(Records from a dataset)
## Begin

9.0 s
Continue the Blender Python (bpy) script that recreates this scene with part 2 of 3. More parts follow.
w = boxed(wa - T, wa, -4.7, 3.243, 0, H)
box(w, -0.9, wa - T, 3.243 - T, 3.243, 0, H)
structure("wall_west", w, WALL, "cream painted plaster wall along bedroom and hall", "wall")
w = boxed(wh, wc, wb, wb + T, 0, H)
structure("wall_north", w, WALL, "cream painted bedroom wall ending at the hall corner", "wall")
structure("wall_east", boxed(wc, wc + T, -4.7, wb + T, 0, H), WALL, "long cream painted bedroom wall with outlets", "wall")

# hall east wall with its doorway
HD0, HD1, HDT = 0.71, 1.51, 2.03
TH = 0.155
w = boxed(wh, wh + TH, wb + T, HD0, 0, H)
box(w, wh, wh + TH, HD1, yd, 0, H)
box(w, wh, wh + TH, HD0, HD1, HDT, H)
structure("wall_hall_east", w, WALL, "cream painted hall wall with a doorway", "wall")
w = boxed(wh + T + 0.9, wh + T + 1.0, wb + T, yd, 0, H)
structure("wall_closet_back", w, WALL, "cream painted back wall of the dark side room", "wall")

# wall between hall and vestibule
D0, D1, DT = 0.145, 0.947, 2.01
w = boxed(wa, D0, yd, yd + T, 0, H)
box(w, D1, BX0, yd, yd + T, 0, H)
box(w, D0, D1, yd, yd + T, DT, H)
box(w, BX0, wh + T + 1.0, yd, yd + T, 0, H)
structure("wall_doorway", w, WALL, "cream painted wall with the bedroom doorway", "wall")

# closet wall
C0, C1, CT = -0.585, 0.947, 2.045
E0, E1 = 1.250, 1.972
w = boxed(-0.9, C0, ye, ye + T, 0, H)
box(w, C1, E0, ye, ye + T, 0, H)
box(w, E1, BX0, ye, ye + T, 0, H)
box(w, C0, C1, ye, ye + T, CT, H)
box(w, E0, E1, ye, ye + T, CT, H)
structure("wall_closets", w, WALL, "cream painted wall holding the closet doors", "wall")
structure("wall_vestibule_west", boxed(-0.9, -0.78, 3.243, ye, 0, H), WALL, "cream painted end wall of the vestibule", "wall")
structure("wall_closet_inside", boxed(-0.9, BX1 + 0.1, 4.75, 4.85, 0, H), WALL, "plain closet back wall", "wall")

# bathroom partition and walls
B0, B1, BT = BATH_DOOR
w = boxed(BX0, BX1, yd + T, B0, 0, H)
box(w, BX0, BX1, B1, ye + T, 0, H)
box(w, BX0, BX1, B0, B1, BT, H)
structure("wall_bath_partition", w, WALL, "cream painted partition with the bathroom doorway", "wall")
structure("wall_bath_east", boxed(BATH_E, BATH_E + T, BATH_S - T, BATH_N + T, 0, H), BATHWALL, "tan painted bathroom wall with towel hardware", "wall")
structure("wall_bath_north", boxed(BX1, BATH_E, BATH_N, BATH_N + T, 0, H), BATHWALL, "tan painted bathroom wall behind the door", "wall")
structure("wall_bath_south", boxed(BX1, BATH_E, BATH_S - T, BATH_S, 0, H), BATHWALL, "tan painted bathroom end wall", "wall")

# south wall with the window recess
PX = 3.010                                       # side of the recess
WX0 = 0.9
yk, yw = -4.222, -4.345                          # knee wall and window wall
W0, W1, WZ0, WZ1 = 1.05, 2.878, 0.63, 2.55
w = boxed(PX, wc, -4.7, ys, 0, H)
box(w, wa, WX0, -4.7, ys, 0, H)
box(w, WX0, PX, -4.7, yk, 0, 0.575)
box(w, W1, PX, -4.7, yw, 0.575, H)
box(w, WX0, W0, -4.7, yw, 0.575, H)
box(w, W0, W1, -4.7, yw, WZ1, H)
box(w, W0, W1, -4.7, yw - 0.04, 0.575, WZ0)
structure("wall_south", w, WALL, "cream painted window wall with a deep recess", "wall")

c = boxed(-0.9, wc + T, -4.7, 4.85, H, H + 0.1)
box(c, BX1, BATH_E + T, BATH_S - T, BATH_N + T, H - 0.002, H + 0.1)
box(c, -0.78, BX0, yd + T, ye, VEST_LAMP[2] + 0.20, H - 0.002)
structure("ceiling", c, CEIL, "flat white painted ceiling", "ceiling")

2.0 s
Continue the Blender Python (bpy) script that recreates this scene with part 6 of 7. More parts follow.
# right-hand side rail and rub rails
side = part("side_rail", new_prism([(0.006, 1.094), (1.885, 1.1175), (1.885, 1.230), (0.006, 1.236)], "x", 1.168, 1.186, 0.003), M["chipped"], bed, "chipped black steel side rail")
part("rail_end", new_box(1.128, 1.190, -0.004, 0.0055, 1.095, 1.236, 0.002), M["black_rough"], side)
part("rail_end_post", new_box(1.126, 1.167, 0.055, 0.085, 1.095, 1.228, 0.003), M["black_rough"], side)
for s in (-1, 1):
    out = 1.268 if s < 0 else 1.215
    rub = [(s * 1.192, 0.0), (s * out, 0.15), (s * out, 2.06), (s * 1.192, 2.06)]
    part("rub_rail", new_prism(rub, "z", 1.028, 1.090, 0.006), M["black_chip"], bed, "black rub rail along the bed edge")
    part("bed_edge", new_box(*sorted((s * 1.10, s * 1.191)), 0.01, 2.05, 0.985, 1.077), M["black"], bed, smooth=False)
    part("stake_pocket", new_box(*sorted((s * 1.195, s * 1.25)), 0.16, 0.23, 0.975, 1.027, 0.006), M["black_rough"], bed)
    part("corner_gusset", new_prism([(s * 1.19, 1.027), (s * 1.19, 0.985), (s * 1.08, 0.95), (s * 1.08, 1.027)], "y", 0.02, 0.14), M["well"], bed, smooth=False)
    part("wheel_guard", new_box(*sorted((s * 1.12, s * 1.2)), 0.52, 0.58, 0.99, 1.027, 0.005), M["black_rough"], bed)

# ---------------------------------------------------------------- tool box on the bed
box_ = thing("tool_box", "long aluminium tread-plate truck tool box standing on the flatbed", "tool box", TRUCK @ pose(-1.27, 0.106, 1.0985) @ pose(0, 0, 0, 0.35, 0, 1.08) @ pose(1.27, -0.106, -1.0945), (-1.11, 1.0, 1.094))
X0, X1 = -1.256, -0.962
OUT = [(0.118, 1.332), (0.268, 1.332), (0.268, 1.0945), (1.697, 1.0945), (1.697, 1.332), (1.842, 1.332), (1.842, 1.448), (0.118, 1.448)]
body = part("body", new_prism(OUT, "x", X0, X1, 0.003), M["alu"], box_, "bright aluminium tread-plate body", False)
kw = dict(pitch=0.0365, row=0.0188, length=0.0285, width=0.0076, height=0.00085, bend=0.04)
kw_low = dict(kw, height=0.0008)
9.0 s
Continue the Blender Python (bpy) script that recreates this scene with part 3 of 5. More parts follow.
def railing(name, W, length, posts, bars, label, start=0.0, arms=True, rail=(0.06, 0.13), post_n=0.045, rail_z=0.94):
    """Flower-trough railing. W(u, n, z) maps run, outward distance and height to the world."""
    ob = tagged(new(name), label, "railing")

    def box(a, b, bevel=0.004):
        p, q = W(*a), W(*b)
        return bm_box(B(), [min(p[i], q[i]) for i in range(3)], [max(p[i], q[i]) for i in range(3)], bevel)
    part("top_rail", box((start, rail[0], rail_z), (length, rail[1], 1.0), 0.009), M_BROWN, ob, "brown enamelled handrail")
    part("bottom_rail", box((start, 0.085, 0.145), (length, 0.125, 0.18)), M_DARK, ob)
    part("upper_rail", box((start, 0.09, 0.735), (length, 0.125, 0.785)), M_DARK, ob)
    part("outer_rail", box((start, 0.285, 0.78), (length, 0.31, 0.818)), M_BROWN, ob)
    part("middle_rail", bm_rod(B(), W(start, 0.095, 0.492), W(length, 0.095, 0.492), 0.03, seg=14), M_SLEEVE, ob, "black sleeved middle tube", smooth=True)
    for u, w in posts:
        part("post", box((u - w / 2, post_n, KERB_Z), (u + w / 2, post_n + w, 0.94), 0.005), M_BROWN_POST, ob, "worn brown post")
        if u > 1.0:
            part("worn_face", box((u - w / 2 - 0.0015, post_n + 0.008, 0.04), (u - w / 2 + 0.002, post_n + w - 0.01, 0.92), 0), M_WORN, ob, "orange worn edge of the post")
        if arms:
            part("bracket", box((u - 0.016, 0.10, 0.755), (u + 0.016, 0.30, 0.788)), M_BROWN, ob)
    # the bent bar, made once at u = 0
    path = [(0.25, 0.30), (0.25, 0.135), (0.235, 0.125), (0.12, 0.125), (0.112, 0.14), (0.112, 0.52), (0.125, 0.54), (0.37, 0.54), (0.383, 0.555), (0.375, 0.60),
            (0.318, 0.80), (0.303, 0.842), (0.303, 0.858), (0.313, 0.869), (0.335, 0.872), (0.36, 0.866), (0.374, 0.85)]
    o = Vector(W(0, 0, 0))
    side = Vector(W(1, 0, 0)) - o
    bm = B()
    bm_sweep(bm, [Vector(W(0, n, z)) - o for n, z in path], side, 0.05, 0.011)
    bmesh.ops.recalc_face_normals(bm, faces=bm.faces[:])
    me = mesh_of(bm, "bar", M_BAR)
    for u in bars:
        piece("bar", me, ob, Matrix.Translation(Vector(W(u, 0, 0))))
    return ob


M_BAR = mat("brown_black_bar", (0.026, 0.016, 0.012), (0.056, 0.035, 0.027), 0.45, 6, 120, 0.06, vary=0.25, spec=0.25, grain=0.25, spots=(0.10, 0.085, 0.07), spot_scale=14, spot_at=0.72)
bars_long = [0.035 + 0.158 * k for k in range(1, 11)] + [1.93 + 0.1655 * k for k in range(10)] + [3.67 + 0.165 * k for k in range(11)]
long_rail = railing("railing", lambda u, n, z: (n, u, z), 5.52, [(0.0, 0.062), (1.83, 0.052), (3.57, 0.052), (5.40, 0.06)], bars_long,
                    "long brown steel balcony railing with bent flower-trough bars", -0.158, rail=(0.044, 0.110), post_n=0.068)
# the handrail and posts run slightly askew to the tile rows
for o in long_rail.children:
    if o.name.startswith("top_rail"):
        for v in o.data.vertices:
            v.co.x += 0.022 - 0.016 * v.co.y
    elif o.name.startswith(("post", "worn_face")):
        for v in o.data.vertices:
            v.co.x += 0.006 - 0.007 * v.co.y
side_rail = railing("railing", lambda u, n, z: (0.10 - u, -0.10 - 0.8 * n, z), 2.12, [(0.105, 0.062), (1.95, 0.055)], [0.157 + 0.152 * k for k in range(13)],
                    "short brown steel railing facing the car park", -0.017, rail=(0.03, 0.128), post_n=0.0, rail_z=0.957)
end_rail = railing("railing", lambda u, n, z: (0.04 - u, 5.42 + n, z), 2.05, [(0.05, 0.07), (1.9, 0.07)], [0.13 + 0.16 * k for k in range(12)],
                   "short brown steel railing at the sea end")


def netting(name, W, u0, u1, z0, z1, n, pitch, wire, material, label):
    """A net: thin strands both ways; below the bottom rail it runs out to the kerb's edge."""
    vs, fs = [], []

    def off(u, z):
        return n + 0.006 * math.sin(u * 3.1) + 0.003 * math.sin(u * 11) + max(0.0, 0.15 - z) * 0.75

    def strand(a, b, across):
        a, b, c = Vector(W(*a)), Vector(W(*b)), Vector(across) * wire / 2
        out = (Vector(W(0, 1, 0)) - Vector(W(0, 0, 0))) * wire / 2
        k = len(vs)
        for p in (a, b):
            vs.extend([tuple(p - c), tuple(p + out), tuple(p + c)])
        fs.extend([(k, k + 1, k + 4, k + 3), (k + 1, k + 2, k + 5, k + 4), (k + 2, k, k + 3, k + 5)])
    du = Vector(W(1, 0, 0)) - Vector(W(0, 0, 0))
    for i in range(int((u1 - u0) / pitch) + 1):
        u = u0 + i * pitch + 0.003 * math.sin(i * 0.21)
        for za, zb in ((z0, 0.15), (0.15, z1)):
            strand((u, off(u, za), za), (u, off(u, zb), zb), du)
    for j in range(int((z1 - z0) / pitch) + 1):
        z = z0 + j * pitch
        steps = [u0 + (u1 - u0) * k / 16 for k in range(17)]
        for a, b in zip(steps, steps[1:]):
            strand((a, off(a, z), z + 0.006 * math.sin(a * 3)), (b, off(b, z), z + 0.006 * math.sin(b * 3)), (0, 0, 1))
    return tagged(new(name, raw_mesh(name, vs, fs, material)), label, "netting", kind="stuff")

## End

**WORK INSTRUCTIONS**
Quote, word for word, every line from the top of the entries through the line that holds "painted back wall".

**CORRECT OUTPUT**
9.0 s
Continue the Blender Python (bpy) script that recreates this scene with part 2 of 3. More parts follow.
w = boxed(wa - T, wa, -4.7, 3.243, 0, H)
box(w, -0.9, wa - T, 3.243 - T, 3.243, 0, H)
structure("wall_west", w, WALL, "cream painted plaster wall along bedroom and hall", "wall")
w = boxed(wh, wc, wb, wb + T, 0, H)
structure("wall_north", w, WALL, "cream painted bedroom wall ending at the hall corner", "wall")
structure("wall_east", boxed(wc, wc + T, -4.7, wb + T, 0, H), WALL, "long cream painted bedroom wall with outlets", "wall")

# hall east wall with its doorway
HD0, HD1, HDT = 0.71, 1.51, 2.03
TH = 0.155
w = boxed(wh, wh + TH, wb + T, HD0, 0, H)
box(w, wh, wh + TH, HD1, yd, 0, H)
box(w, wh, wh + TH, HD0, HD1, HDT, H)
structure("wall_hall_east", w, WALL, "cream painted hall wall with a doorway", "wall")
w = boxed(wh + T + 0.9, wh + T + 1.0, wb + T, yd, 0, H)
structure("wall_closet_back", w, WALL, "cream painted back wall of the dark side room", "wall")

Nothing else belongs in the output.